Required work: Repeat the entries below exactly as they appear, with no pictures.
--- start of Records for this task ---
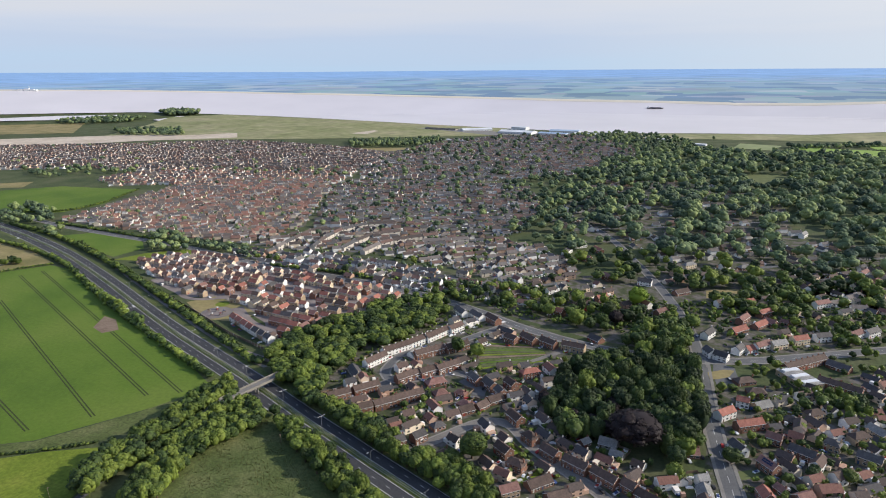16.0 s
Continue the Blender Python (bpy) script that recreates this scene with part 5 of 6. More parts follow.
GAPS = [[(84, 1020), (130, 1030), (134, 890), (78, 890)], [(-47.2, 771.6), (-16.8, 789.1), (-14.9, 750), (-44.3, 737.8)], [(227.2, 1093.2), (269.8, 1176.2), (292.1, 1155.1), (268.2, 1039.2), (223, 980.6)], [(370.8, 924.2), (437.5, 932.5), (491.4, 873.5), (464.6, 837), (381.5, 877.9)], [(464.6, 837), (513.4, 815.2), (552.6, 789.1), (522.5, 758.6), (474.5, 748.4), (435.8, 767.2)], [(13.7, 1486.7), (104.3, 1561.6), (126.1, 1489.8), (65.9, 1332.6)], [(-6.5, 691.4), (20.6, 708.5), (36.8, 707.6), (20.8, 678.7), (-5.5, 667.7)]]
forest([(-294.7, 1477.9), (-220.8, 1729.7), (-41.4, 1900.8), (193.4, 1909.2), (379.3, 1915.8), (497, 1789.2), (631.4, 1723), (661.3, 1504.9), (708.1, 1408), (785.9, 1283.4), (917.6, 1196.4), (685.3, 876.8), (581.4, 816.2), (613.3, 942.8), (530.6, 948.6), (409.1, 946.3), (270.4, 854.4), (160.6, 809.6), (86.2, 808.4), (-2.9, 780.6), (-91.8, 805.6), (-196.3, 964.9), (-283.8, 1197.2)], 18.5, (6, 13.5), (11, 20), 0.86, glade=-0.27)
forest([(704.6, 1281.5), (984.4, 1288.2), (721.9, 927.1), (625.4, 908.3), (554.2, 960.1)], 21.2, (6.2, 11.2), (10, 17.5), 0.5)
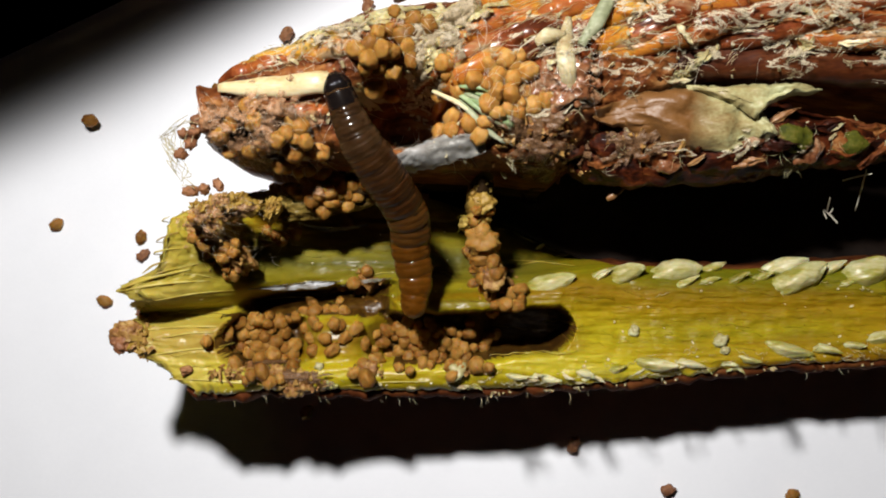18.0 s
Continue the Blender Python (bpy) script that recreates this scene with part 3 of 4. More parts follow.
--- end of Records for this task ---
Exercise answer:
16.0 s
Continue the Blender Python (bpy) script that recreates this scene with part 5 of 6. More parts follow.
GAPS = [[(84, 1020), (130, 1030), (134, 890), (78, 890)], [(-47.2, 771.6), (-16.8, 789.1), (-14.9, 750), (-44.3, 737.8)], [(227.2, 1093.2), (269.8, 1176.2), (292.1, 1155.1), (268.2, 1039.2), (223, 980.6)], [(370.8, 924.2), (437.5, 932.5), (491.4, 873.5), (464.6, 837), (381.5, 877.9)], [(464.6, 837), (513.4, 815.2), (552.6, 789.1), (522.5, 758.6), (474.5, 748.4), (435.8, 767.2)], [(13.7, 1486.7), (104.3, 1561.6), (126.1, 1489.8), (65.9, 1332.6)], [(-6.5, 691.4), (20.6, 708.5), (36.8, 707.6), (20.8, 678.7), (-5.5, 667.7)]]
forest([(-294.7, 1477.9), (-220.8, 1729.7), (-41.4, 1900.8), (193.4, 1909.2), (379.3, 1915.8), (497, 1789.2), (631.4, 1723), (661.3, 1504.9), (708.1, 1408), (785.9, 1283.4), (917.6, 1196.4), (685.3, 876.8), (581.4, 816.2), (613.3, 942.8), (530.6, 948.6), (409.1, 946.3), (270.4, 854.4), (160.6, 809.6), (86.2, 808.4), (-2.9, 780.6), (-91.8, 805.6), (-196.3, 964.9), (-283.8, 1197.2)], 18.5, (6, 13.5), (11, 20), 0.86, glade=-0.27)
forest([(704.6, 1281.5), (984.4, 1288.2), (721.9, 927.1), (625.4, 908.3), (554.2, 960.1)], 21.2, (6.2, 11.2), (10, 17.5), 0.5)
18.0 s
Continue the Blender Python (bpy) script that recreates this scene with part 3 of 4. More parts follow.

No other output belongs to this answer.